VERDICT A Georgia verdict of $4,317,495 was returned.
ObGyn at fault for child’s brain injury and vision loss?
AT 22 WEEKS’ GESTATION, a woman presented to the ED with cramping and bleeding. A nurse called the woman’s ObGyn, who was not at the hospital; he ordered monitoring and laboratory tests. Two hours later, the bleeding and pain increased. The ObGyn was notified, although whether he was told about the excessive bleeding or not is in dispute. He ordered morphine. The patient was sent home without being seen by a physician, with instructions to follow-up with her ObGyn.
The woman claimed she called the hospital the next morning to report continued pain and bleeding, and was told to take a bath. She returned to the hospital the next evening. US revealed a dilated cervix with hour-glassing membranes. The child was delivered at 23-weeks’ gestation and suffers from a brain injury and vision loss.
PLAINTIFF’S CLAIM Premature delivery was due to an incompetent cervix, which could have been treated with cerclage. Diagnostic US and a physical examination by the ObGyn were never performed.
DEFENDANT’S DEFENSE Postdelivery evaluation of the placenta indicated that the mother had chorioamnionitis. Cerclage would have been contraindicated; delivery would have occurred despite any efforts to prolong the pregnancy.
VERDICT A Utah defense verdict was returned.
Did untreated hypertension cause mother’s blindness?
A 34-YEAR-OLD PREGNANT WOMAN was admitted to the hospital with new onset hypertension. Three days later her BP increased to 170/98 mm Hg; her ObGyn performed an emergent cesarean delivery. During the procedure, the woman’s BP rose to 203/120, and remained high in recovery. When she awoke, she reported blurred vision, and was later declared to be legally blind.
PATIENT’S CLAIM The physician failed to properly monitor her BP. Failure to use antihypertensive drugs led to an ischemic event, resulting in vision loss.
PHYSICIAN’S DEFENSE The woman’s BP was properly monitored at all times. She had been diagnosed with Purtscher’s retinopathy syndrome, which predisposed her to pregnancy-related vision loss. Her blindness was not BP-related.
VERDICT A Tennessee defense verdict was returned.
Ruptured ectopic pregnancy not treated properly in ED
WHEN BROUGHT TO THE EMERGENCY DEPARTMENT, a 25-year-old woman was found to be in hemorrhagic shock following a ruptured ectopic pregnancy. Her BP was 42/19 mm Hg. She was taken to surgery, where the ruptured fallopian tube was removed.
After surgery, she complained of tremors in her legs and torso, and had difficulty walking unassisted.

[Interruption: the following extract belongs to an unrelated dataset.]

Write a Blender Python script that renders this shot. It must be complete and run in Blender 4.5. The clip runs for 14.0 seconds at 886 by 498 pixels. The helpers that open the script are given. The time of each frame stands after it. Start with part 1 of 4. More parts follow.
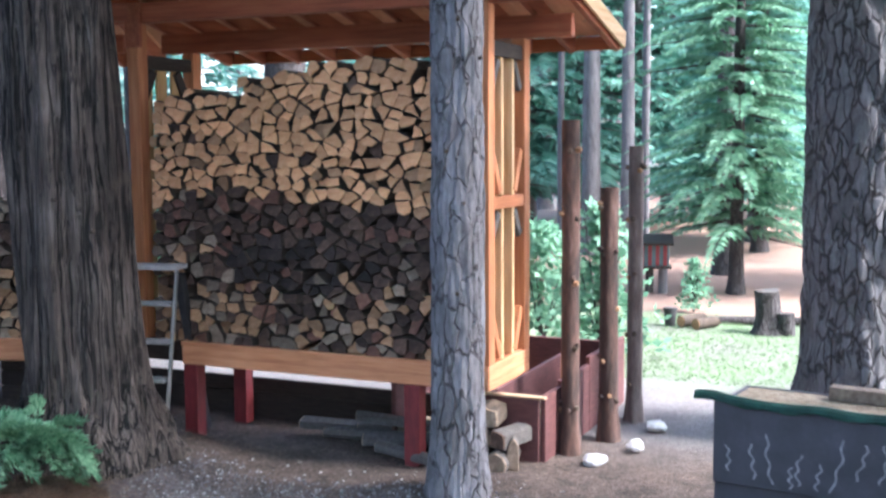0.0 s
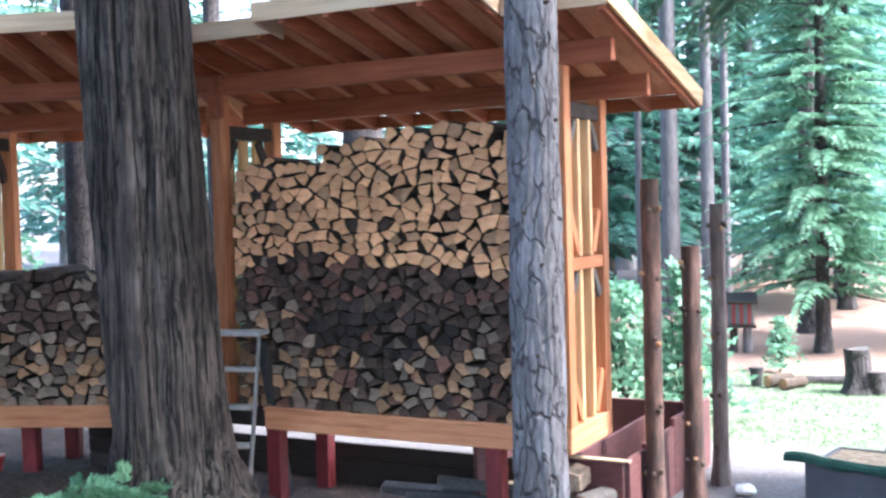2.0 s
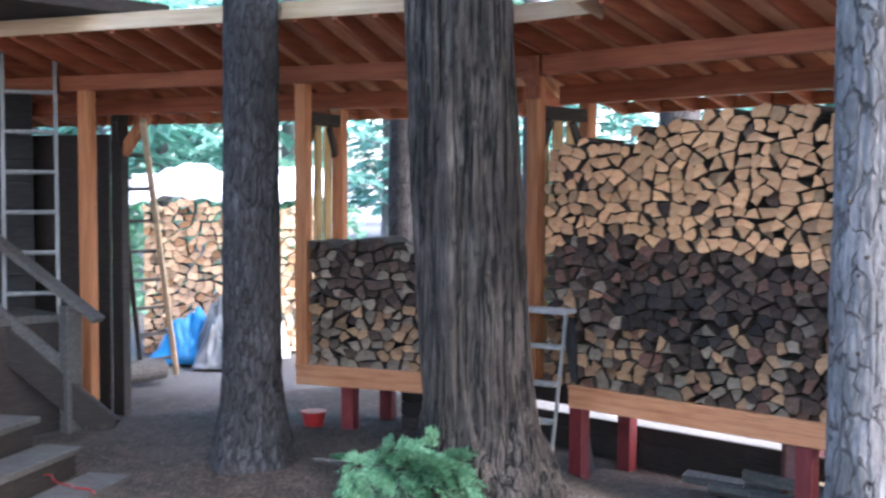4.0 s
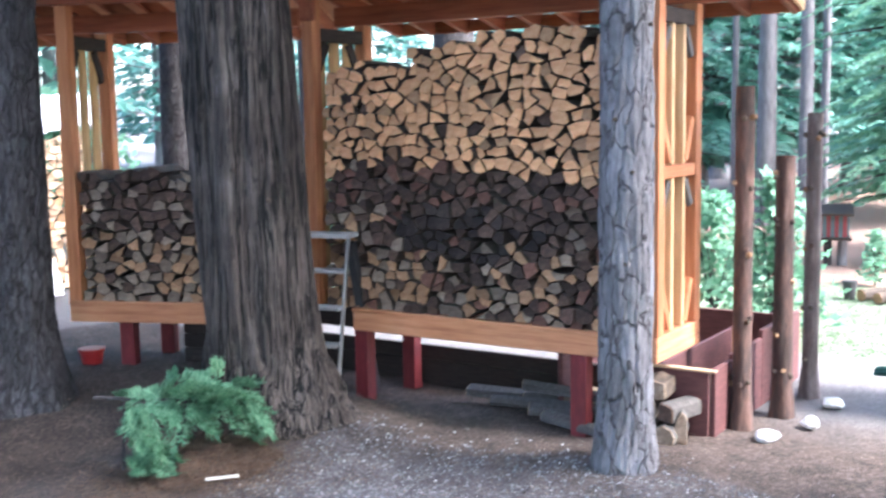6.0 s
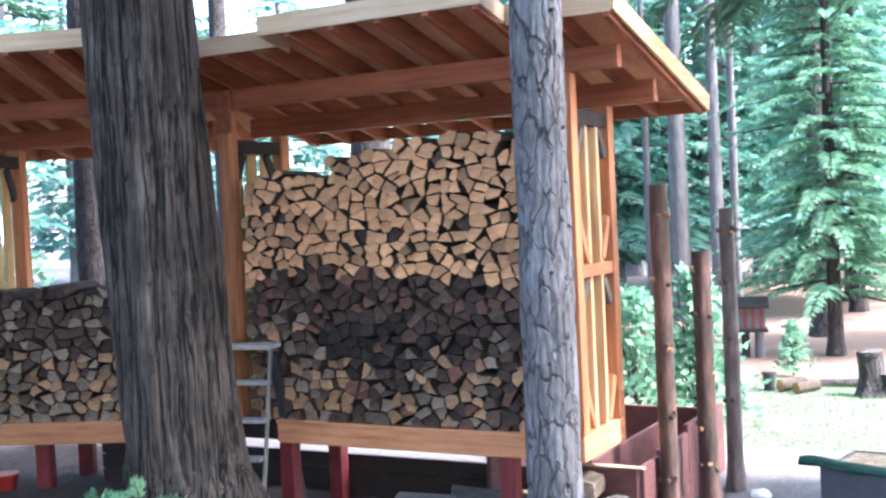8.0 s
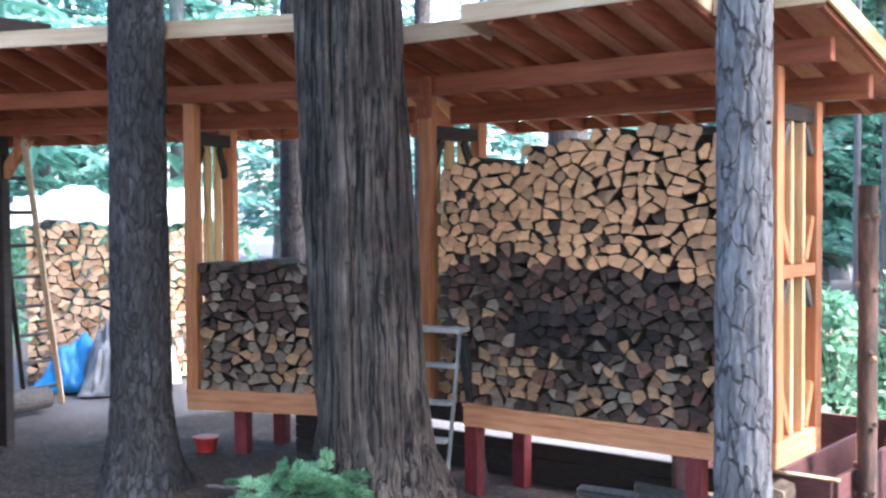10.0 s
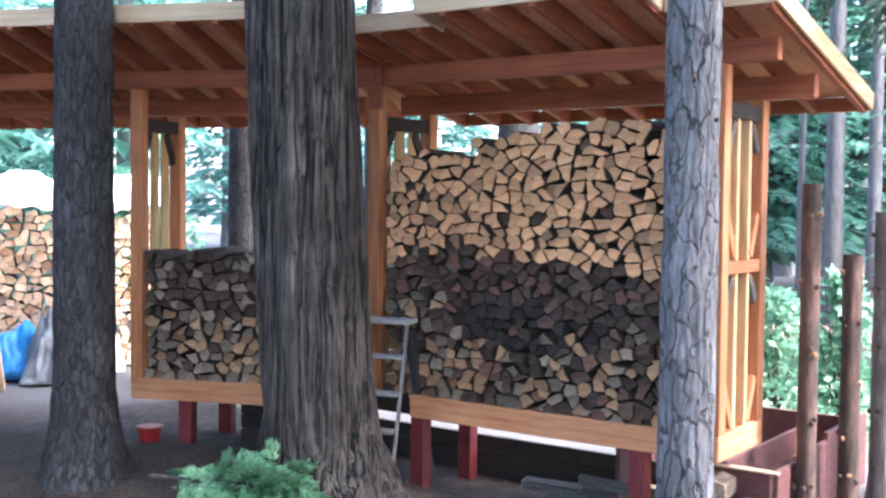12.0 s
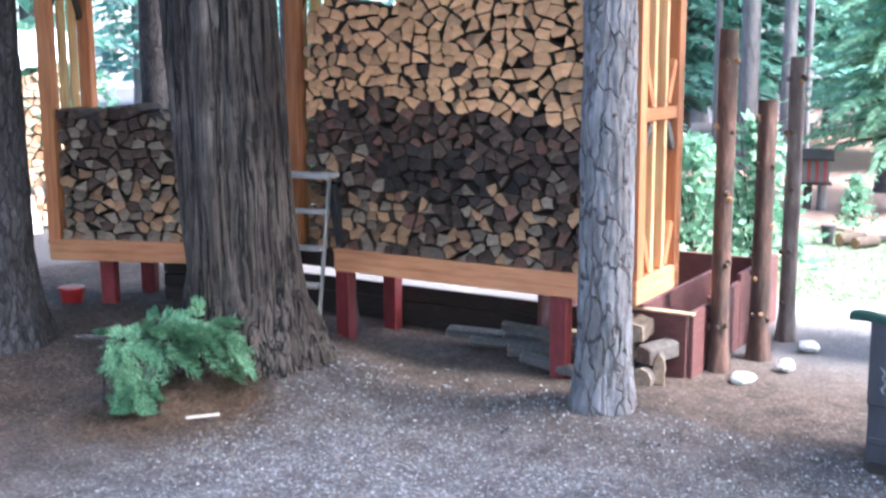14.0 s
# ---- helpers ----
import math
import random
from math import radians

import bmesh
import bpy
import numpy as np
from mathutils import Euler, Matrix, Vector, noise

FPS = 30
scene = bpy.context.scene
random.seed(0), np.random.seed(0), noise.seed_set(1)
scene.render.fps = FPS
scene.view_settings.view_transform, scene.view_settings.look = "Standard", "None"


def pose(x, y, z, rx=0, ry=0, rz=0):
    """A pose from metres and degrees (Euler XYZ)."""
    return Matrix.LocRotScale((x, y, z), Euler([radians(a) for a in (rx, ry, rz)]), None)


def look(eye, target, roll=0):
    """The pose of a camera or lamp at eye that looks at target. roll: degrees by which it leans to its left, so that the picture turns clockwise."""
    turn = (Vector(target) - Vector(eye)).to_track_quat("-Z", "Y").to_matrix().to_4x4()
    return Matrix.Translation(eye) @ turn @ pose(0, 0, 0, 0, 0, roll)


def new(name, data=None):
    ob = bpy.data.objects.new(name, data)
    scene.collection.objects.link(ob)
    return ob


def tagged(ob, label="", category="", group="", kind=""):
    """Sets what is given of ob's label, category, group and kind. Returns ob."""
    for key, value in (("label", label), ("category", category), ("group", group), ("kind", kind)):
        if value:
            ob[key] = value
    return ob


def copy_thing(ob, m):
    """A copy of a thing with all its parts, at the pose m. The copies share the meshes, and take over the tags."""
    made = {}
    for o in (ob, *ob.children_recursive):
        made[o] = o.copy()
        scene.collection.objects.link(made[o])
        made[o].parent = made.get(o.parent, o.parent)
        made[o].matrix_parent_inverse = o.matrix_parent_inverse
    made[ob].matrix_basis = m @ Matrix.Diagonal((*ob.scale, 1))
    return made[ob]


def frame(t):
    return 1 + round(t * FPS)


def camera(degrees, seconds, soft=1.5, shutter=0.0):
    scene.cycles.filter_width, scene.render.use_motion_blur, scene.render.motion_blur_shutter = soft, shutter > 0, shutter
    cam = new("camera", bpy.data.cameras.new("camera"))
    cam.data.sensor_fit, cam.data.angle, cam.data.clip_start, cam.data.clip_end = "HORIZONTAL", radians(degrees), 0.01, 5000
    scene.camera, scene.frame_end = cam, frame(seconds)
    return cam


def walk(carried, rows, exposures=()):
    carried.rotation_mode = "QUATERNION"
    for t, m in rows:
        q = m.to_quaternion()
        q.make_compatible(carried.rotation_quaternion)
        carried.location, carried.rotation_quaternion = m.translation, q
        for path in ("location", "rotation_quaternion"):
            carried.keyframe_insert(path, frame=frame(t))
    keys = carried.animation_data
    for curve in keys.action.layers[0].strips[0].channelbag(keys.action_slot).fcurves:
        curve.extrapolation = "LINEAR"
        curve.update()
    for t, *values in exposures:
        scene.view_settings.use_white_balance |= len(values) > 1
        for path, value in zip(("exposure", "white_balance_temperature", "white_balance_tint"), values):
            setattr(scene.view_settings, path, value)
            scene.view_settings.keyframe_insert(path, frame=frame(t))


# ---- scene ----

She was diagnosed with hypoxic ischemic encephalopathy and transferred to a rehabilitation facility.
PATIENT’S CLAIM She was not properly resuscitated in the ED; intravenous fluids and transfusions should have been given immediately. Delayed treatment in the ED caused hypoxic ischemic encephalopathy or a conversion disorder.
PHYSICIAN’S DEFENSE Intravenous fluids and transfusions were started appropriately and promptly in the ED. The patient did not suffer hypoxic ischemic encephalopathy; a conversion disorder could have occurred from the stress of the ruptured ectopic pregnancy.
VERDICT An Illinois jury returned a defense verdict.
These cases were selected by the editors of OBG Management from Medical Malpractice Verdicts, Settlements & Experts, with permission of the editor, Lewis Laska (www.verdictslaska.com). The information available to the editors about the cases presented here is sometimes incomplete. Moreover, the cases may or may not have merit. Nevertheless, these cases represent the types of clinical situations that typically result in litigation and are meant to illustrate nationwide variation in jury verdicts and awards.